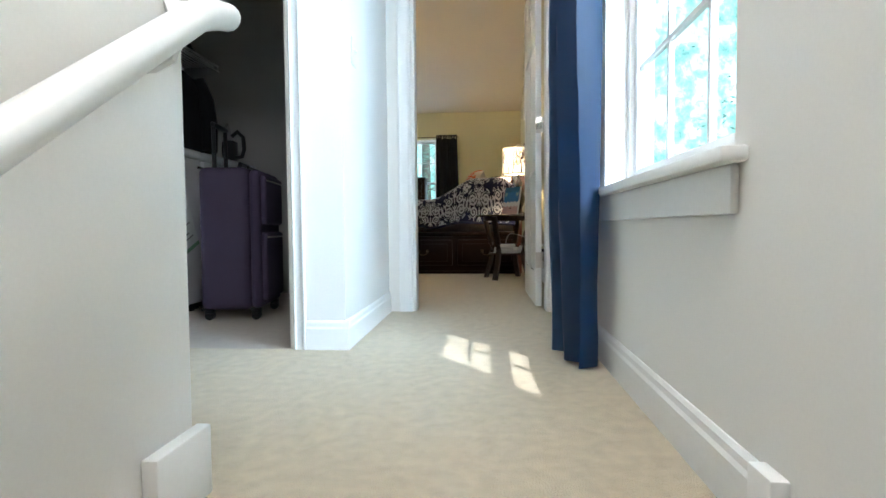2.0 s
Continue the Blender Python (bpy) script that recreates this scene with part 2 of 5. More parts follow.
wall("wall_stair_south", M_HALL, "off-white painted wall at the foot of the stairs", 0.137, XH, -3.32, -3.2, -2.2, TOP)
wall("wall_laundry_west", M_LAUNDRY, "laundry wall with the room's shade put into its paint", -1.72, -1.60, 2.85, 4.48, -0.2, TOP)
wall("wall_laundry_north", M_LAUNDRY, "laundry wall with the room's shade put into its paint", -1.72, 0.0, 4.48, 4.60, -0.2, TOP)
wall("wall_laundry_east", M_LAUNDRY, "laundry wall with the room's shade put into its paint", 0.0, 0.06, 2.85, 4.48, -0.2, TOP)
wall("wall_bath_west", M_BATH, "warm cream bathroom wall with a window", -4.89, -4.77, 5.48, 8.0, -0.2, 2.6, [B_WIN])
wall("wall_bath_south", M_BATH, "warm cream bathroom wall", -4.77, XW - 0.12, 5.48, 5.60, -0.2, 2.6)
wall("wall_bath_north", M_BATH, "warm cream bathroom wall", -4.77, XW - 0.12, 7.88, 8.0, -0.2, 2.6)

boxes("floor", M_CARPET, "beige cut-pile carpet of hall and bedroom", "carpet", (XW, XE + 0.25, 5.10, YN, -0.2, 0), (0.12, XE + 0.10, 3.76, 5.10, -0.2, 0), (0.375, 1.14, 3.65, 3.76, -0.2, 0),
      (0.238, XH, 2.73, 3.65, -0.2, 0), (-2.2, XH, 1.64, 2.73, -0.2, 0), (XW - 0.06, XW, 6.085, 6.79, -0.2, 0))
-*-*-
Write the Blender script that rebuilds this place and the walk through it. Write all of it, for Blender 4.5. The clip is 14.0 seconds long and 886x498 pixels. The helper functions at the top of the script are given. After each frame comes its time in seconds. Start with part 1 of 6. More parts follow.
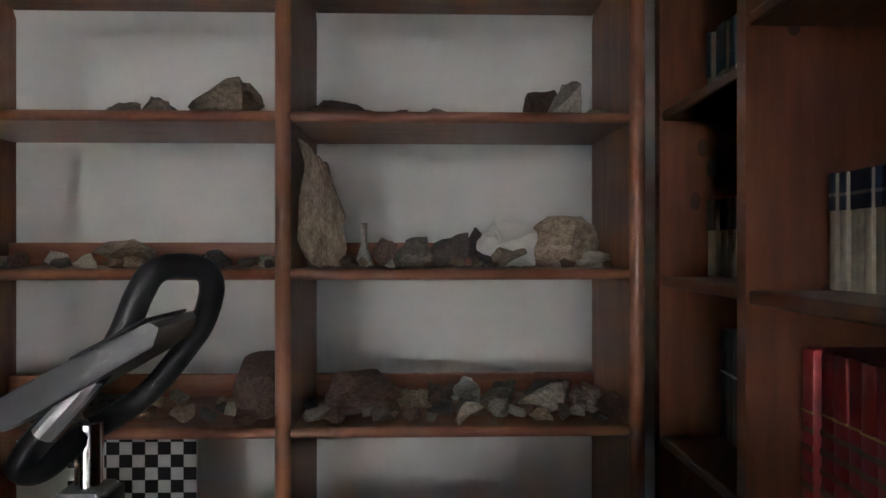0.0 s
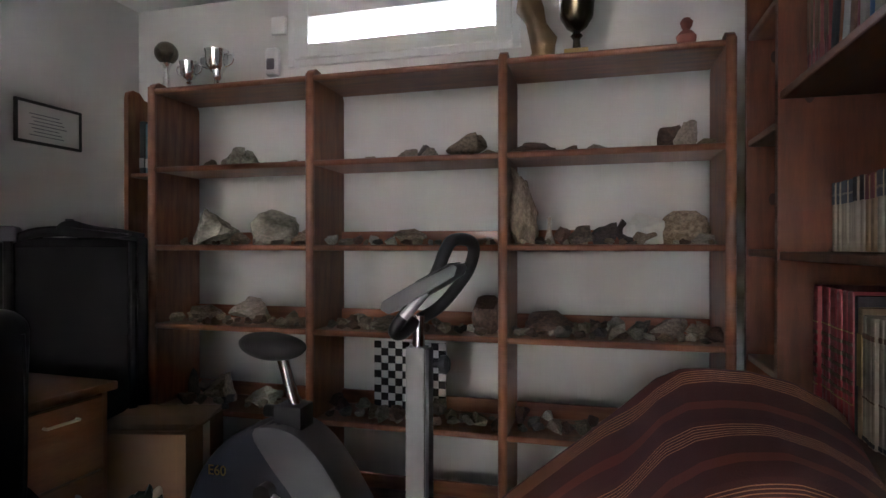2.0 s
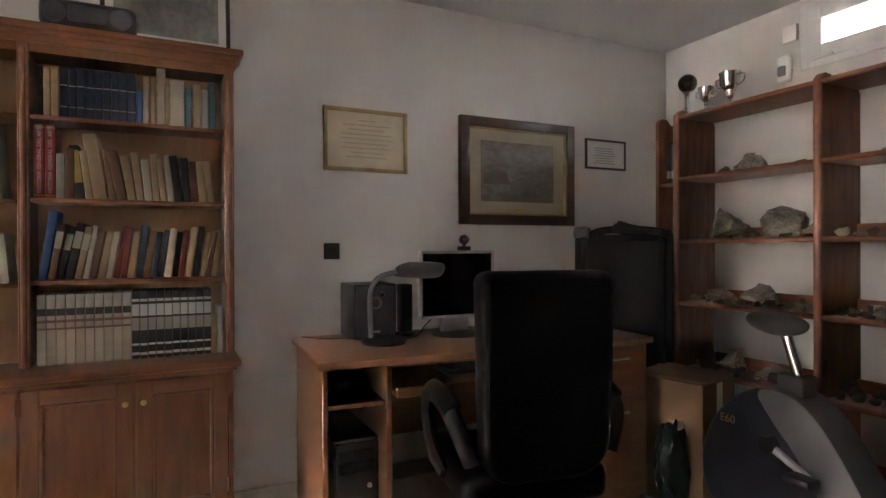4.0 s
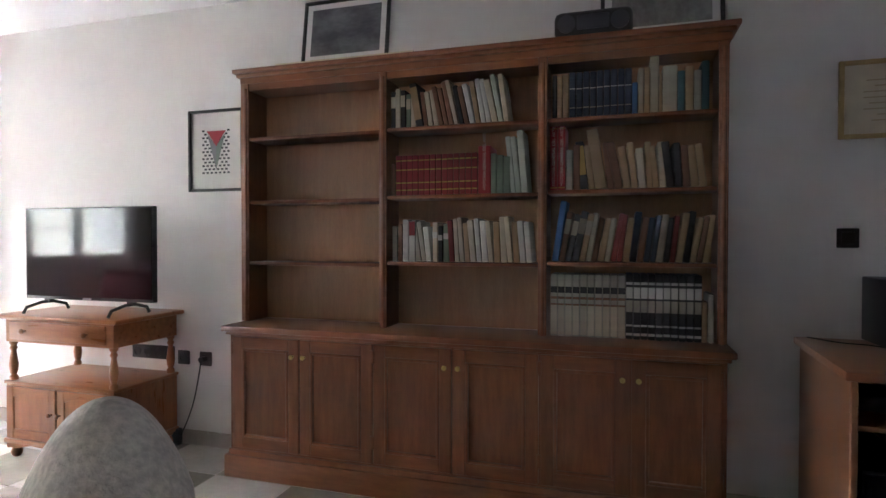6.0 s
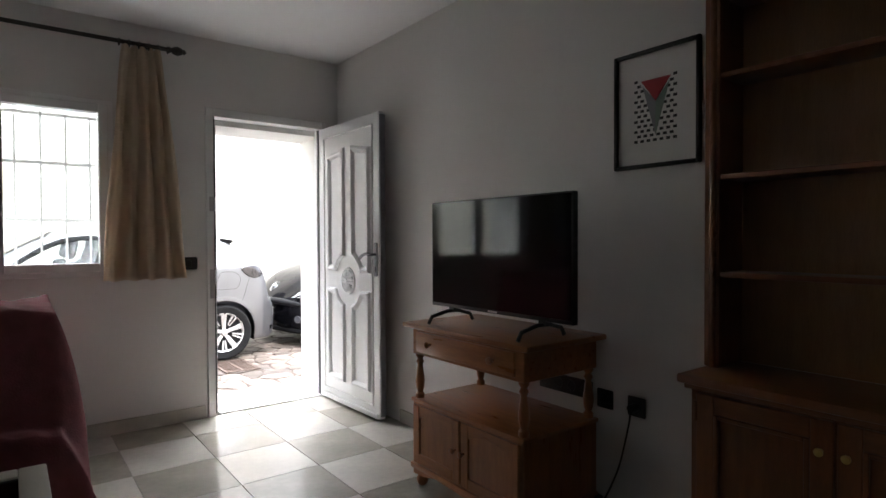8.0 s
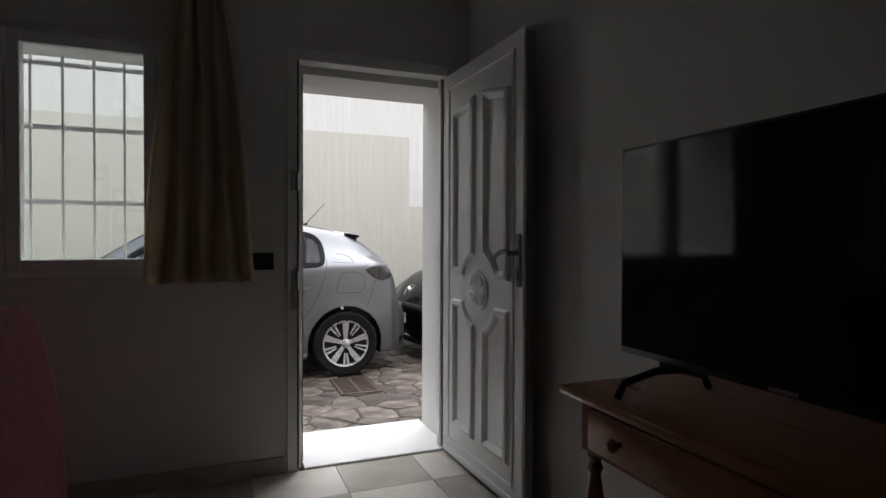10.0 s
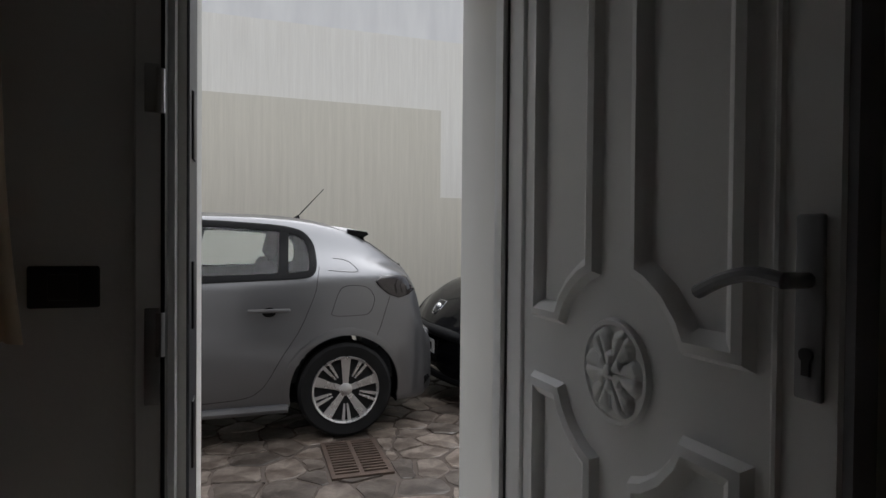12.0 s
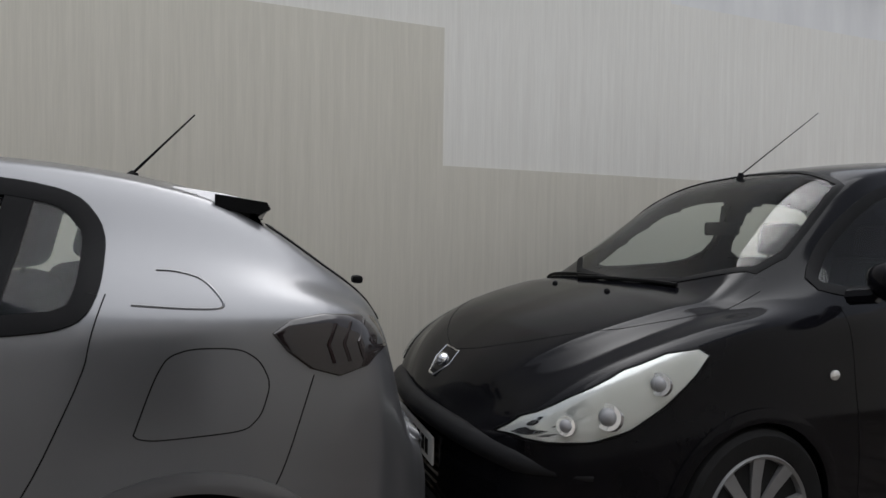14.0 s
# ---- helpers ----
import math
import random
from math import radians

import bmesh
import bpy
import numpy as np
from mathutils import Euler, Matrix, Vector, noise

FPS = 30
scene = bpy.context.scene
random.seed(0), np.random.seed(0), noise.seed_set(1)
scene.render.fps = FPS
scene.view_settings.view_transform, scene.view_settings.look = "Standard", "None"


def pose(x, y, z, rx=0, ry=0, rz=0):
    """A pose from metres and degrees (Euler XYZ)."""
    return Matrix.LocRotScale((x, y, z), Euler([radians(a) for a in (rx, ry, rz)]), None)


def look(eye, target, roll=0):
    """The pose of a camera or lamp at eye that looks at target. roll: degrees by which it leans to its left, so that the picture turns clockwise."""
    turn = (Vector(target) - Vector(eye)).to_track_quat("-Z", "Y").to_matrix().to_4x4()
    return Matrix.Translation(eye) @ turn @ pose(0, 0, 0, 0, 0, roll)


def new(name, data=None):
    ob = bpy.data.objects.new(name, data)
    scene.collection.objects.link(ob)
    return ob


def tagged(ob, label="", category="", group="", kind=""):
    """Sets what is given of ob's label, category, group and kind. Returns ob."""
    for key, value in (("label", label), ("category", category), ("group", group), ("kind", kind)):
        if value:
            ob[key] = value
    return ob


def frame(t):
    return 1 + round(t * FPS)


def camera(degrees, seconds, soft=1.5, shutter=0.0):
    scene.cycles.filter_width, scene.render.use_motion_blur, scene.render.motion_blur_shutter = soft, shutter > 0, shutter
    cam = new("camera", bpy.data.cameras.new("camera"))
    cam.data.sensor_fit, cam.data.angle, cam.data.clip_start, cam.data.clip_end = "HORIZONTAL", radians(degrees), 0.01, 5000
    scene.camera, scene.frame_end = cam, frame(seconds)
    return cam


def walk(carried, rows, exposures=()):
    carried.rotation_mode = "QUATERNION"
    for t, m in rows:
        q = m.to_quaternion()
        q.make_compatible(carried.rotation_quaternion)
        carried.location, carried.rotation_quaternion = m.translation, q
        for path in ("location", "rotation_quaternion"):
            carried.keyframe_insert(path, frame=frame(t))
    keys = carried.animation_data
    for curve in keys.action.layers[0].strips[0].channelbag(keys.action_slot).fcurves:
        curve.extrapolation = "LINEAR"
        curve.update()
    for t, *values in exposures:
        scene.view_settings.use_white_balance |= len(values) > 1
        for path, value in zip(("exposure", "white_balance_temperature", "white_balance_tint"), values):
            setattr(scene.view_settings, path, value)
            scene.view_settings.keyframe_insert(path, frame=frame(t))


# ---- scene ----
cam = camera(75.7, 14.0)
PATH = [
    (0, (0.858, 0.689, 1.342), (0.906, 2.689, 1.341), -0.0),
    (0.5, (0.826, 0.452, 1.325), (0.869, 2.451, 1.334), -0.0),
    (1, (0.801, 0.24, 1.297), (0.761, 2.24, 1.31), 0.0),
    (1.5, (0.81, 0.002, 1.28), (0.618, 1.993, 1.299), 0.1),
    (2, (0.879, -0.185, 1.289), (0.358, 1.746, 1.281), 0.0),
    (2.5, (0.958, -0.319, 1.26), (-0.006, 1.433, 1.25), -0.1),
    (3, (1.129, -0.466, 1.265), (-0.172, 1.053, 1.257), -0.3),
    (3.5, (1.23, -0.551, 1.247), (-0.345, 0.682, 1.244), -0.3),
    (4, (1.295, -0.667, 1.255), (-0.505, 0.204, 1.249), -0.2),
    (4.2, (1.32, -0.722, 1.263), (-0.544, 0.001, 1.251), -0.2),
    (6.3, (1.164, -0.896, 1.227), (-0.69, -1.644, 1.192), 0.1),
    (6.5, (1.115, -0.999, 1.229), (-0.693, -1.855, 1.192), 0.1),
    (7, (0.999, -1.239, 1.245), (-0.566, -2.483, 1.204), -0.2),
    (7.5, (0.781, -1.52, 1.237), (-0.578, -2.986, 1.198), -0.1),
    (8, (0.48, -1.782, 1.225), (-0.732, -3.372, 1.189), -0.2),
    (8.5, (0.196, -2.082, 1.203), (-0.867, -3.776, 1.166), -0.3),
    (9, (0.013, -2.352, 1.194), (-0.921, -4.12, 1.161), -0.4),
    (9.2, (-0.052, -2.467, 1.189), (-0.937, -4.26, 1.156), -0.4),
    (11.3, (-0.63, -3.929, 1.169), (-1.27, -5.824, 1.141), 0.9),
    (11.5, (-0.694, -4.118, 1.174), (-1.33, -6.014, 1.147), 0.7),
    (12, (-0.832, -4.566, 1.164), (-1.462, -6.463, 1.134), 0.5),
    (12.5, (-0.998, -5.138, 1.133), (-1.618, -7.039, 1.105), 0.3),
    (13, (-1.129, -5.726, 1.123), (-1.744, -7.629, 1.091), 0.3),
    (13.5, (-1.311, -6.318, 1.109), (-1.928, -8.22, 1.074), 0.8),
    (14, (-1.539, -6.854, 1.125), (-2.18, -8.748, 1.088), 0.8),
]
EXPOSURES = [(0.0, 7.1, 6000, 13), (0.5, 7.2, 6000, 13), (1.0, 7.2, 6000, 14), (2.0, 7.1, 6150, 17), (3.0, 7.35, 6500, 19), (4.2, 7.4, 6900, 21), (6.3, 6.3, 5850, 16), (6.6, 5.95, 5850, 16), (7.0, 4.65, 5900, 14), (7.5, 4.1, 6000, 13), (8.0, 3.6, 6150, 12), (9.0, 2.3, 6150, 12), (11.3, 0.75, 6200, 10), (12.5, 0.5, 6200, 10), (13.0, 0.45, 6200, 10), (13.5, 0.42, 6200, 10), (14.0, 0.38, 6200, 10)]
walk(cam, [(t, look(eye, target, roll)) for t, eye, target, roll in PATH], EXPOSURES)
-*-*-
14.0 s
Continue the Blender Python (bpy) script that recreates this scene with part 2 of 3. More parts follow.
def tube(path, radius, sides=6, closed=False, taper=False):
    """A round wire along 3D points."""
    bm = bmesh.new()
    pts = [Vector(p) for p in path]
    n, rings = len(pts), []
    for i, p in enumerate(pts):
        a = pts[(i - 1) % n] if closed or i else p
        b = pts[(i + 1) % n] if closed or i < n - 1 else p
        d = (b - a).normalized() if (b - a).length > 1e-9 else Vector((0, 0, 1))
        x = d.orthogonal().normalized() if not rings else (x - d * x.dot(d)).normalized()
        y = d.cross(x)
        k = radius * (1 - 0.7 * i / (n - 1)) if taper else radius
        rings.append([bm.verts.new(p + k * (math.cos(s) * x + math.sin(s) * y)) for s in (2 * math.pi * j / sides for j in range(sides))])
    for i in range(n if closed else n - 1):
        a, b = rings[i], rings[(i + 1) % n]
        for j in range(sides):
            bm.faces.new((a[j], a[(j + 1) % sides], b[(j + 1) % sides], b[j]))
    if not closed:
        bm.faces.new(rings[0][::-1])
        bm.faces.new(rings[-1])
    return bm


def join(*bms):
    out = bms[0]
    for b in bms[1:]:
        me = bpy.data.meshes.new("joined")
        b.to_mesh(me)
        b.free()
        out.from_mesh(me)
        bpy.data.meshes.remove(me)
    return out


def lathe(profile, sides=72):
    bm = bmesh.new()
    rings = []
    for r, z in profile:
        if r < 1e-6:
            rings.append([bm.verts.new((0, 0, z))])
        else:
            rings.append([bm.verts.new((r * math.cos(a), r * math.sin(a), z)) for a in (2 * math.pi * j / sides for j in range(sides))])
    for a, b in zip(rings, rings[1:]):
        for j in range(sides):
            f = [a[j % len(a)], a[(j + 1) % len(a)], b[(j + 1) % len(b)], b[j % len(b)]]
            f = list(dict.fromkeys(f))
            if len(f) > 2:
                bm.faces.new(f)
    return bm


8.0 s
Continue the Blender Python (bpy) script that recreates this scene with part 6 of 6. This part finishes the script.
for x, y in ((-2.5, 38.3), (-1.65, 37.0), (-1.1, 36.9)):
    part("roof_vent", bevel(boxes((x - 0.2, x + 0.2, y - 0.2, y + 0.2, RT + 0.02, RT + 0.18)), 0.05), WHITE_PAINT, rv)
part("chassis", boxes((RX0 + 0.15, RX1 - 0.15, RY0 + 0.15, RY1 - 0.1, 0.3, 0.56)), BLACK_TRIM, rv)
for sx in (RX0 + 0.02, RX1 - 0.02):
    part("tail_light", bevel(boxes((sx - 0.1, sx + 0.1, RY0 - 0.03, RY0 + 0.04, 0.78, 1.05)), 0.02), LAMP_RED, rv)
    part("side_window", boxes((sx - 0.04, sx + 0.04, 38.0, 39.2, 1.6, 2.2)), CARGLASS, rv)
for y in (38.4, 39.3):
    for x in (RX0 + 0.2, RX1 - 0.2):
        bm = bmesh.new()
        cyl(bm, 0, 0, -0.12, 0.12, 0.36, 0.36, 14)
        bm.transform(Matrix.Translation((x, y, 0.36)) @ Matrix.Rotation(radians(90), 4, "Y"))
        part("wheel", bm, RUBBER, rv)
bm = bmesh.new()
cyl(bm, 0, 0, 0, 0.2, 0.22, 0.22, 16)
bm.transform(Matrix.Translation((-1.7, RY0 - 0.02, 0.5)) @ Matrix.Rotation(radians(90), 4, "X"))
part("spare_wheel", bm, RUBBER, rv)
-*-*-
▶ _THE REQUEST_: Give the exact lines, and only those, from the line containing "keys = carried.animation_data" through the line containing "scene.view_settings.keyframe_insert(path, frame=frame(t))" in the entries above.

▶ _ANSWER_:
    keys = carried.animation_data
    for curve in keys.action.layers[0].strips[0].channelbag(keys.action_slot).fcurves:
        curve.extrapolation = "LINEAR"
        curve.update()
    for t, *values in exposures:
        scene.view_settings.use_white_balance |= len(values) > 1
        for path, value in zip(("exposure", "white_balance_temperature", "white_balance_tint"), values):
            setattr(scene.view_settings, path, value)
            scene.view_settings.keyframe_insert(path, frame=frame(t))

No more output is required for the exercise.